Car Carriers: Charter rates remained at all time highs, with support from record trade volumes, including surging long-haul Chinese exports (notably of EVs). Since 2019, global seaborne car trade in ceu-miles has grown by 19%, vs a 1% expansion in fleet capacity. By end 2023 the 1yr TC rate for a 6,500 ceu PCTC stood at a record $115,000/day, having remained above $100,000/day since late 2022.

Shipbuilding: Global shipyard output increased 10% y-o-y to 35m CGT (with China delivering 50% of output for the first time). There was a good flow of orders across 2023 (down 19% y-o-y in CGT but up slightly in DWT to 109m) with an increase in tanker orders (+235% by dwt, albeit from a low base). The orderbook is still overall only 12% of the fleet but is highly skewed to containerships and gas carriers in the coming years (meaning some potential constraints for tanker and bulker supply). Yard “forward cover” is a healthy ~3.6 years and our overall newbuild price index rose 10%.

Seaborne Trade: Recovery & Distance. After stalling in 2022 (and despite the sometimes gloomy economic forecasts at times last year), global seaborne trade increased by 3% to 12.4bn tonnes (we are projecting 12.6bn in 2024 but will monitor economic “vulnerabilities”). Top performing trades (by volume) in 2023 were Cars (+15%), LPG (+6%) and, supported by China’s reopening,

Dry Bulk (+4.3%) while container volumes remained weak (but bottomed out in the summer). And a 5% increase in global seaborne tonne-mile trade (a full year of redistribution of Russian oil flows supported oil / oil products tonne mile growth of 7% / 10%) represents the biggest growth since 2017: a helpful “distance kicker”. In Cruise, passenger volumes returned to pre-Covid-19 levels of 31m and some market optimism is creeping back.

World Fleet Supply: Fleet Renewal In Focus.
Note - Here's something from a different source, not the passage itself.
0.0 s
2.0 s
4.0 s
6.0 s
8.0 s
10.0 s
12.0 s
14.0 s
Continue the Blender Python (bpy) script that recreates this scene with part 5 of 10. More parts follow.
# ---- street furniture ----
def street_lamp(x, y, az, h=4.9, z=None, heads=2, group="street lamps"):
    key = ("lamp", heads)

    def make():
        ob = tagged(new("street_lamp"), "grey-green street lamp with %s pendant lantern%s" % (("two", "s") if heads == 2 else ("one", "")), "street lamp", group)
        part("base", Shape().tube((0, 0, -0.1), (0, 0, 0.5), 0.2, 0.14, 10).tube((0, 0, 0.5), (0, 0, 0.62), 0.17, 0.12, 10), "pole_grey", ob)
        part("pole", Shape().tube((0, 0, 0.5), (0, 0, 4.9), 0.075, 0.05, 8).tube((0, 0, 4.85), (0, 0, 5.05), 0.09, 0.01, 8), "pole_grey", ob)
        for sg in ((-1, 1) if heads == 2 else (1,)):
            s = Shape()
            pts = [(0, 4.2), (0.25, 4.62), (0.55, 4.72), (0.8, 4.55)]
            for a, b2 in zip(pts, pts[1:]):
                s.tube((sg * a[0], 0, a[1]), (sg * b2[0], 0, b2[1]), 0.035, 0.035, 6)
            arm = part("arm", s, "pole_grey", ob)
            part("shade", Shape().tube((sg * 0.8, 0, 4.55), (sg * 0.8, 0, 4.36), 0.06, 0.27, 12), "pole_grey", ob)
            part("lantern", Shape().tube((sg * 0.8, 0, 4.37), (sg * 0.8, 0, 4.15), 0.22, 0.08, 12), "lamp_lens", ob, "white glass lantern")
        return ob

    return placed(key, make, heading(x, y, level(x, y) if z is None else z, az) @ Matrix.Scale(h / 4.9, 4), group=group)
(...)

World fleet supply grew by a moderate 3.2% to 2.3bn dwt, with the tanker fleet growing by only 1.9% but the containership fleet by 8%. The average age of the world fleet increased to 12.6 years (2013: 9.7yrs) and we estimate 31% of tonnage will report D or E ratings under CII. S&P volumes have remained at elevated levels (steady y-o-y at 129.9m dwt) with tanker and bulker prices up ~15%. With increasing prices the value of the world fleet and orderbook has reached $1.8 trillion. Scrap volumes remained low (10.7m dwt) with pricing steady ($510/ldt). Financiers reported an active year but with strong competition for “top tier” and early repayments. Capital markets were generally quiet.

Managing Disruption & Going Green. So, along with plenty of “managing disruption” (see our briefs on the Red Sea / Panama) and “going green” (EEXI, CII and now EU ETS, net zero commitment from IMO), it has been another resilient and overall healthy year for many across shipping. Happy New Year and our best wishes for 2024!